Written task >>
Omit all images. Write out the rest of the material exactly.
---------- Information shown ----------
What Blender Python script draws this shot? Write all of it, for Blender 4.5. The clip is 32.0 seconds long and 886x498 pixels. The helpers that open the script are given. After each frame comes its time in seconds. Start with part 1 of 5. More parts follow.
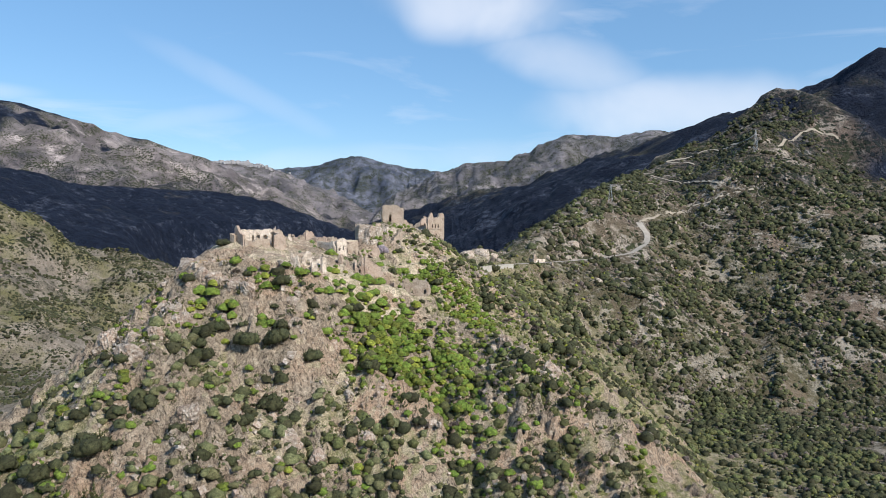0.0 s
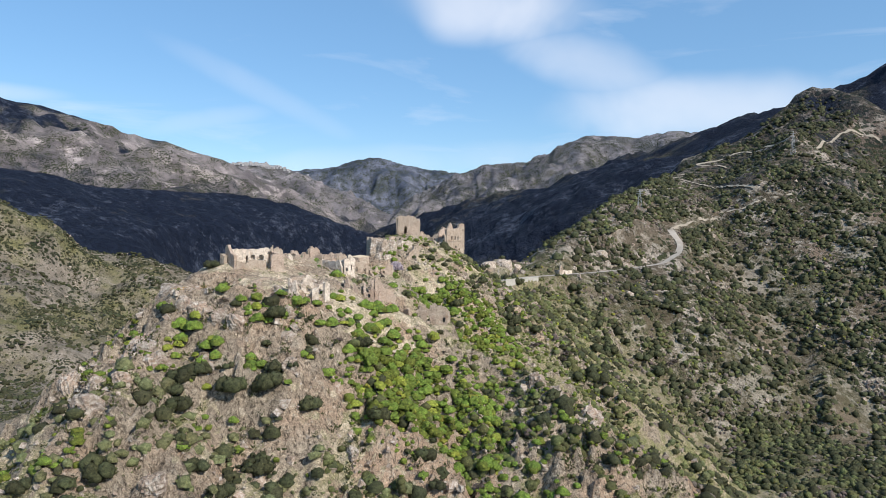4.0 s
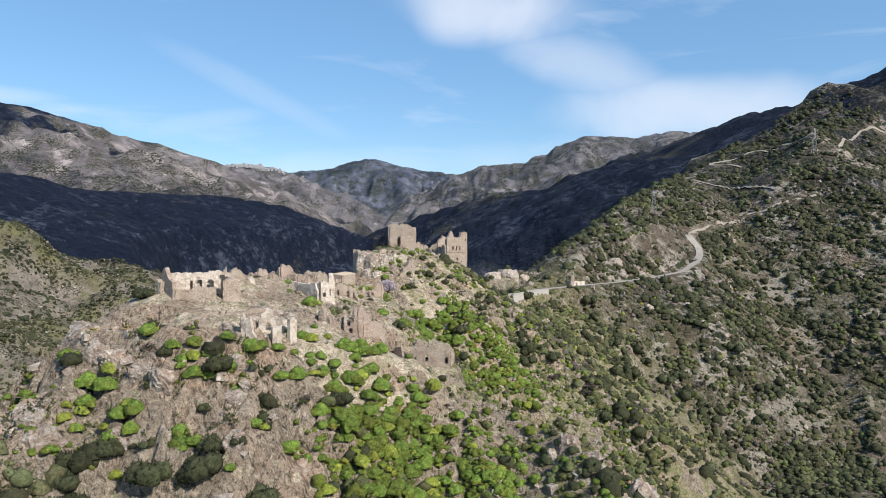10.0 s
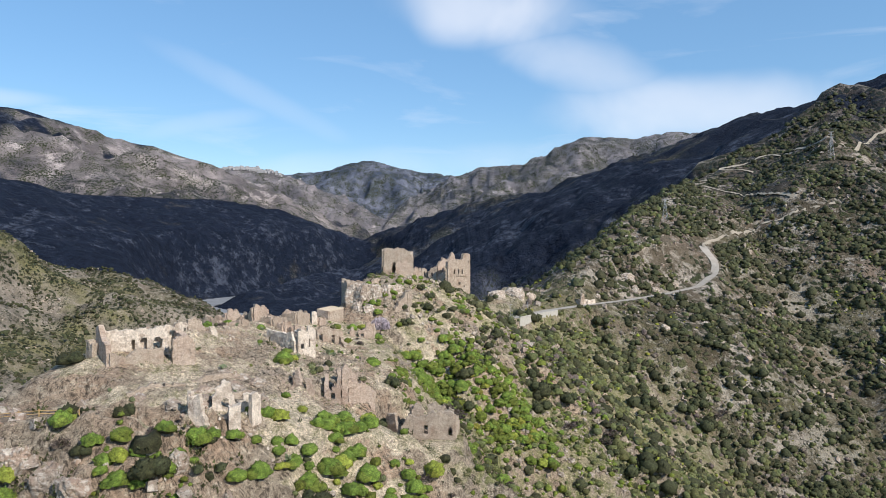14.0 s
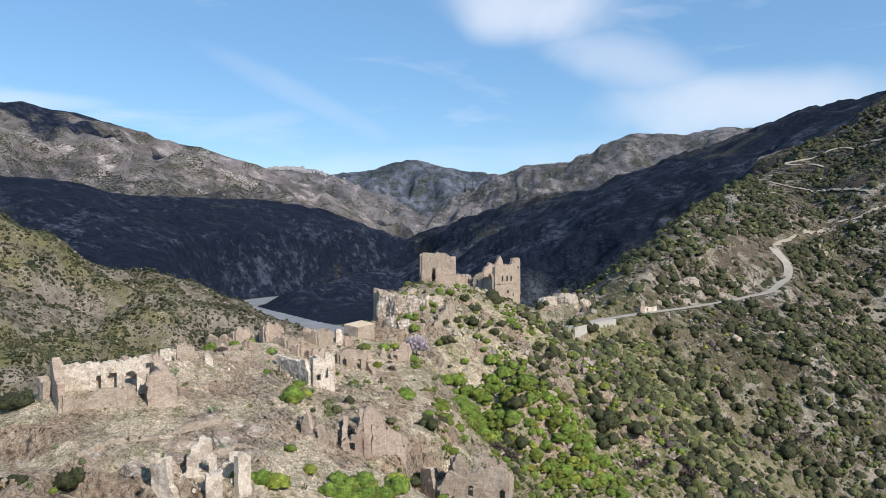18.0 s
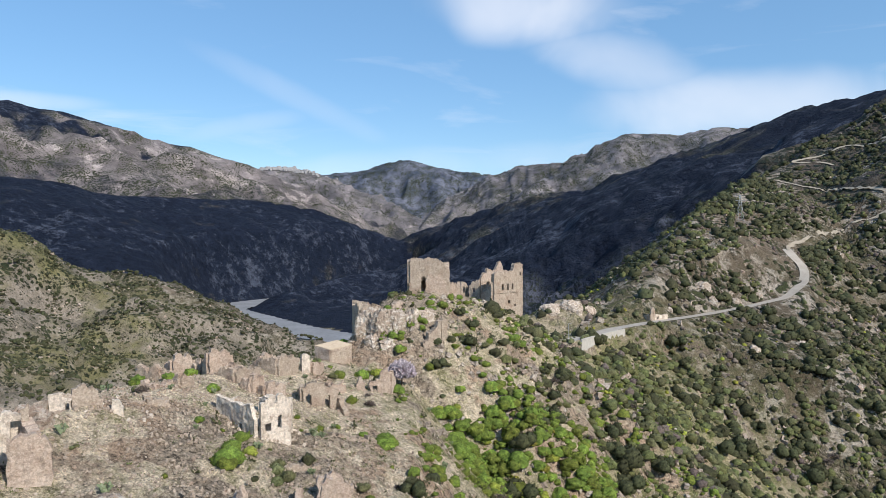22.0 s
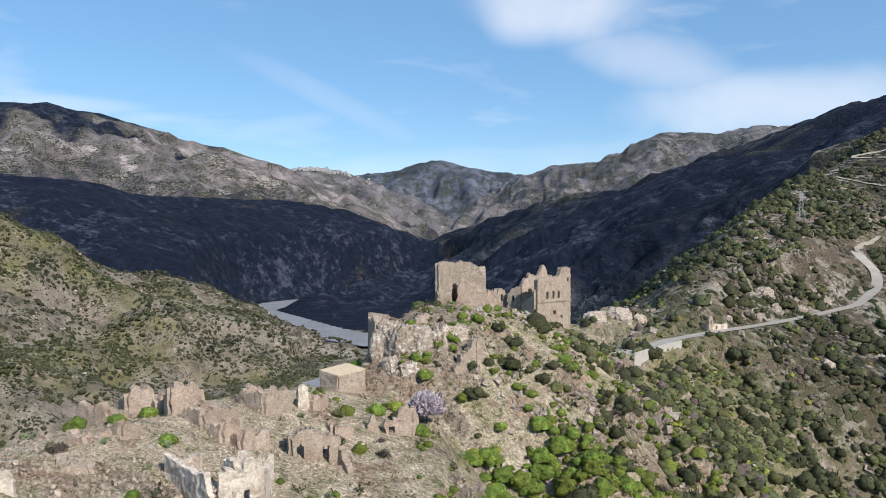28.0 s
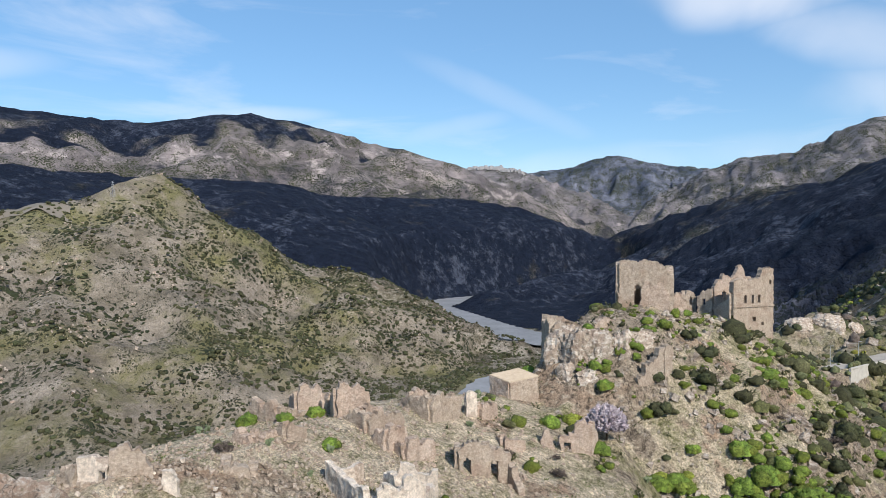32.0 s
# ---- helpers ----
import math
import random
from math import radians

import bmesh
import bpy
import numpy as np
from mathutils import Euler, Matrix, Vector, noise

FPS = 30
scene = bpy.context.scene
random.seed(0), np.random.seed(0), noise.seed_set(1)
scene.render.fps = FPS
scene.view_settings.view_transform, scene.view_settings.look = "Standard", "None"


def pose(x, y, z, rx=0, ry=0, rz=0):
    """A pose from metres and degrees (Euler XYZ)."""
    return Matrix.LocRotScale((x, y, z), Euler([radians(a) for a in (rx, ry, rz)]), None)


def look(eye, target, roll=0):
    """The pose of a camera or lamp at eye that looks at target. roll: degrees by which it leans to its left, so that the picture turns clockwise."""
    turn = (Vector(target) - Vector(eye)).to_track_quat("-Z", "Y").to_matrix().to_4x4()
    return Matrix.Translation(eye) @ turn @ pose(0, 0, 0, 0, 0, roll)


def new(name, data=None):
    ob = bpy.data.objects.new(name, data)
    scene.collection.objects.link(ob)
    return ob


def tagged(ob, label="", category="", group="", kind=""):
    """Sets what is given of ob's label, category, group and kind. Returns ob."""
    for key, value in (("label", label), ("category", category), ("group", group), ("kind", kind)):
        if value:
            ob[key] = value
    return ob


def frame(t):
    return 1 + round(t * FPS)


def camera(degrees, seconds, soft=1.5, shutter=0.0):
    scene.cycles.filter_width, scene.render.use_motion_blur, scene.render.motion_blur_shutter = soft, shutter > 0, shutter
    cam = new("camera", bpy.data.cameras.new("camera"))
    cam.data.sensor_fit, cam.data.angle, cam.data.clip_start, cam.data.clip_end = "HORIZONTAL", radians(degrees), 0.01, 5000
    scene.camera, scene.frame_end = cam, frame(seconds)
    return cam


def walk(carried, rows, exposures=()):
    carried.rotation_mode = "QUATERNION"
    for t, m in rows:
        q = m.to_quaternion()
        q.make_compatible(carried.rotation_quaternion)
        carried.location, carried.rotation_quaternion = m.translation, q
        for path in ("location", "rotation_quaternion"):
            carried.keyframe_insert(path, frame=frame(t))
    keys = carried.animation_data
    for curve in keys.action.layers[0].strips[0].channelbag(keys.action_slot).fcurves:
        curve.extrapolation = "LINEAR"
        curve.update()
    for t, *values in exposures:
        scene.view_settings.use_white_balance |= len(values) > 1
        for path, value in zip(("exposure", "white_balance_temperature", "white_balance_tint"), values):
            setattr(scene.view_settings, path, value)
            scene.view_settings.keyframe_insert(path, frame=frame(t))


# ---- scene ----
----------
Task output >>
What Blender Python script draws this shot? Write all of it, for Blender 4.5. The clip is 32.0 seconds long and 886x498 pixels. The helpers that open the script are given. After each frame comes its time in seconds. Start with part 1 of 5. More parts follow.
0.0 s
4.0 s
10.0 s
14.0 s
18.0 s
22.0 s
28.0 s
32.0 s
# ---- helpers ----
import math
import random
from math import radians

import bmesh
import bpy
import numpy as np
from mathutils import Euler, Matrix, Vector, noise

FPS = 30
scene = bpy.context.scene
random.seed(0), np.random.seed(0), noise.seed_set(1)
scene.render.fps = FPS
scene.view_settings.view_transform, scene.view_settings.look = "Standard", "None"


def pose(x, y, z, rx=0, ry=0, rz=0):
    """A pose from metres and degrees (Euler XYZ)."""
    return Matrix.LocRotScale((x, y, z), Euler([radians(a) for a in (rx, ry, rz)]), None)


def look(eye, target, roll=0):
    """The pose of a camera or lamp at eye that looks at target. roll: degrees by which it leans to its left, so that the picture turns clockwise."""
    turn = (Vector(target) - Vector(eye)).to_track_quat("-Z", "Y").to_matrix().to_4x4()
    return Matrix.Translation(eye) @ turn @ pose(0, 0, 0, 0, 0, roll)


def new(name, data=None):
    ob = bpy.data.objects.new(name, data)
    scene.collection.objects.link(ob)
    return ob


def tagged(ob, label="", category="", group="", kind=""):
    """Sets what is given of ob's label, category, group and kind. Returns ob."""
    for key, value in (("label", label), ("category", category), ("group", group), ("kind", kind)):
        if value:
            ob[key] = value
    return ob


def frame(t):
    return 1 + round(t * FPS)


def camera(degrees, seconds, soft=1.5, shutter=0.0):
    scene.cycles.filter_width, scene.render.use_motion_blur, scene.render.motion_blur_shutter = soft, shutter > 0, shutter
    cam = new("camera", bpy.data.cameras.new("camera"))
    cam.data.sensor_fit, cam.data.angle, cam.data.clip_start, cam.data.clip_end = "HORIZONTAL", radians(degrees), 0.01, 5000
    scene.camera, scene.frame_end = cam, frame(seconds)
    return cam


def walk(carried, rows, exposures=()):
    carried.rotation_mode = "QUATERNION"
    for t, m in rows:
        q = m.to_quaternion()
        q.make_compatible(carried.rotation_quaternion)
        carried.location, carried.rotation_quaternion = m.translation, q
        for path in ("location", "rotation_quaternion"):
            carried.keyframe_insert(path, frame=frame(t))
    keys = carried.animation_data
    for curve in keys.action.layers[0].strips[0].channelbag(keys.action_slot).fcurves:
        curve.extrapolation = "LINEAR"
        curve.update()
    for t, *values in exposures:
        scene.view_settings.use_white_balance |= len(values) > 1
        for path, value in zip(("exposure", "white_balance_temperature", "white_balance_tint"), values):
            setattr(scene.view_settings, path, value)
            scene.view_settings.keyframe_insert(path, frame=frame(t))


# ---- scene ----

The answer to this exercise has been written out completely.